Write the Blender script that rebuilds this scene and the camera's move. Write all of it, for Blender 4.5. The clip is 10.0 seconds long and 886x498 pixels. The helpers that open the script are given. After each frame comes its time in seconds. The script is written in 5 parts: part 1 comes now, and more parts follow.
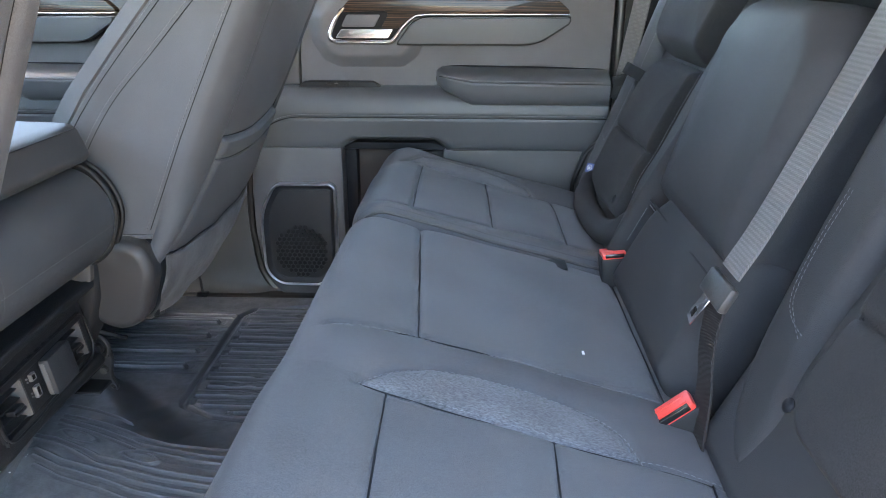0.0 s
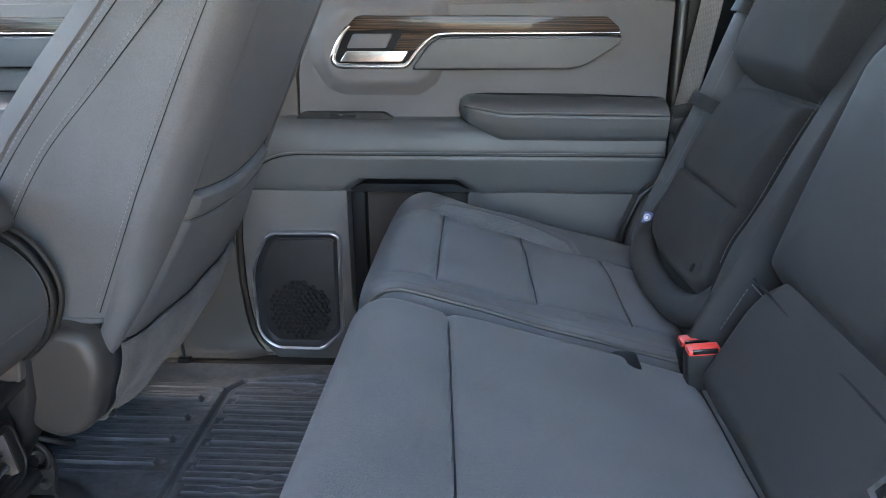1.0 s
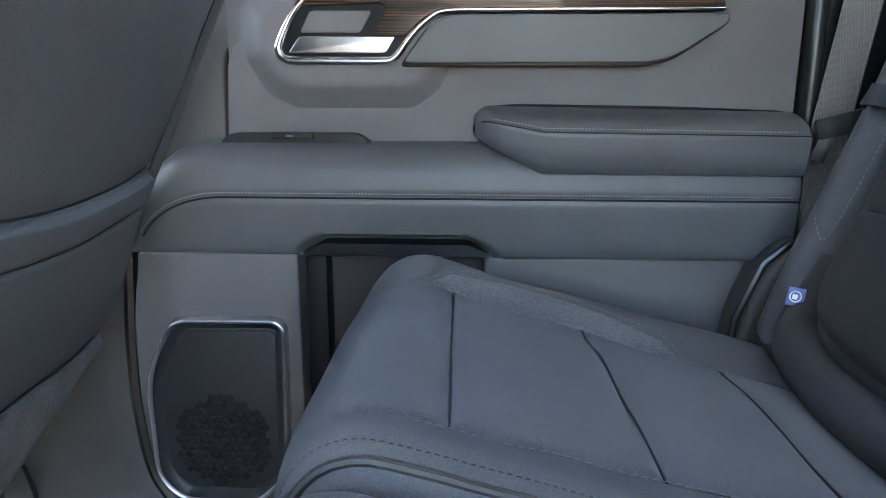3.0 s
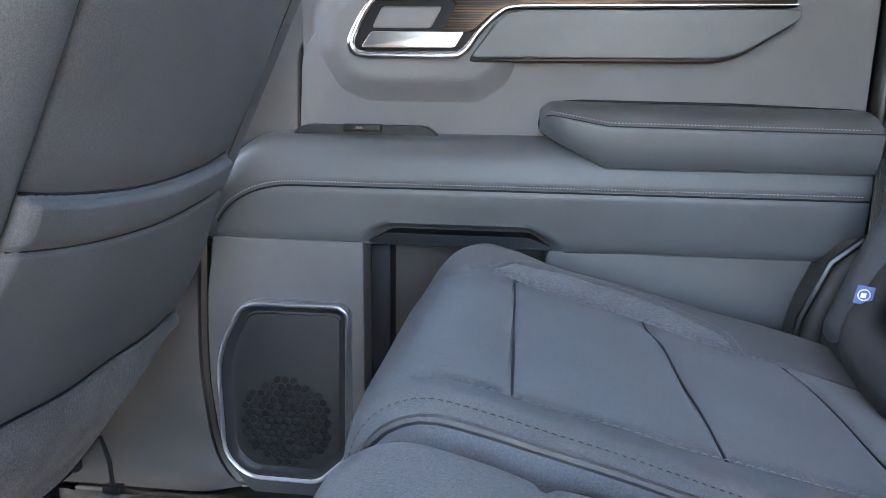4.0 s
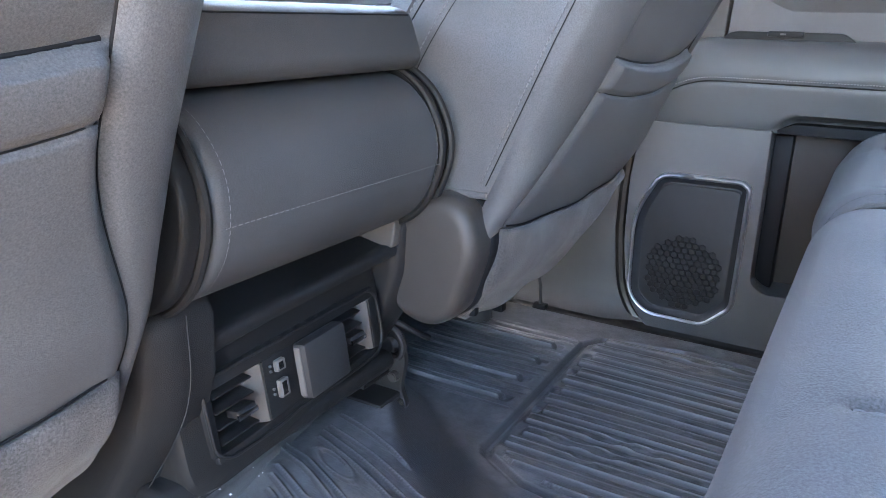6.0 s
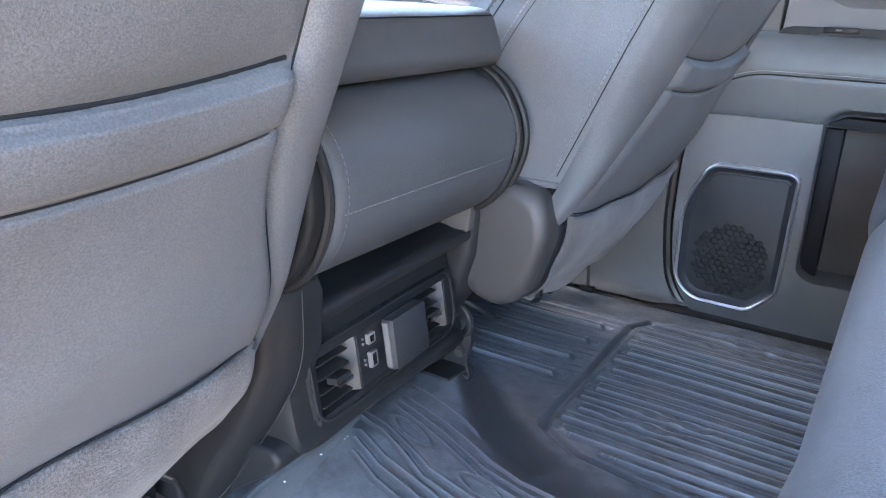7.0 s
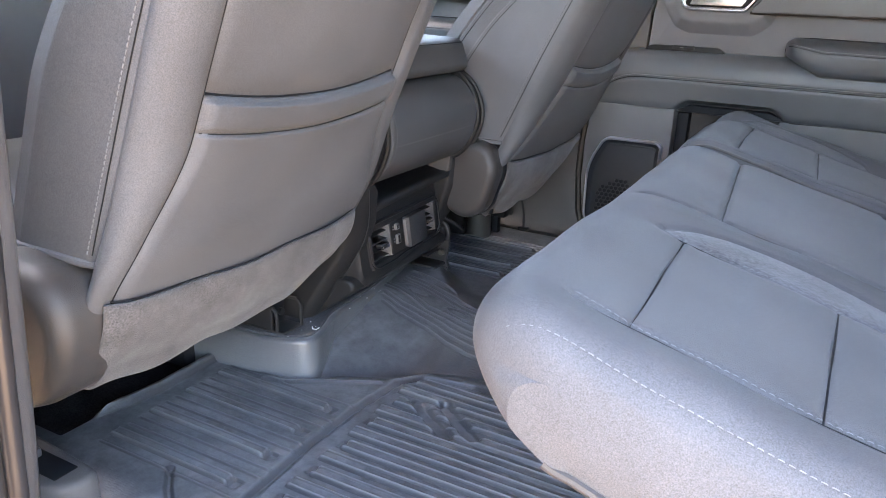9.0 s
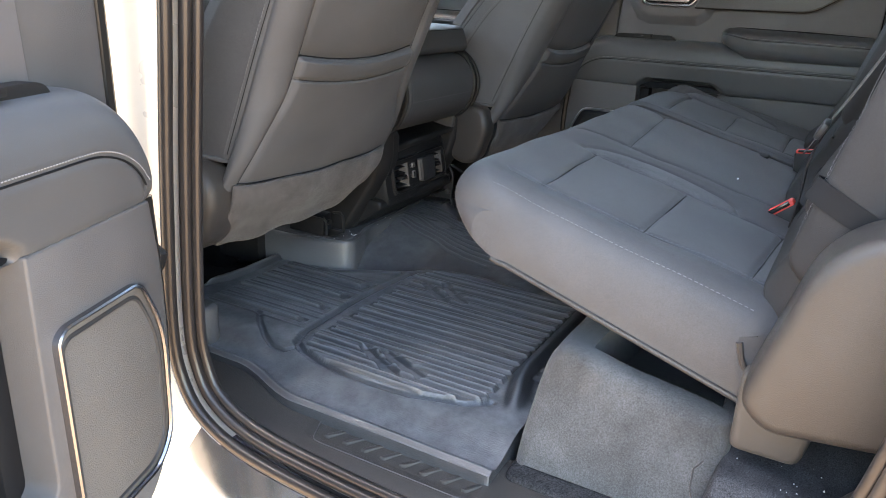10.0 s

◆ **Your goal**:
Retype the data above exactly; pictures are not part of the copy.

◆ **Finished answer**:
Write the Blender script that rebuilds this scene and the camera's move. Write all of it, for Blender 4.5. The clip is 10.0 seconds long and 886x498 pixels. The helpers that open the script are given. After each frame comes its time in seconds. The script is written in 5 parts: part 1 comes now, and more parts follow.
0.0 s
1.0 s
3.0 s
4.0 s
6.0 s
7.0 s
9.0 s
10.0 s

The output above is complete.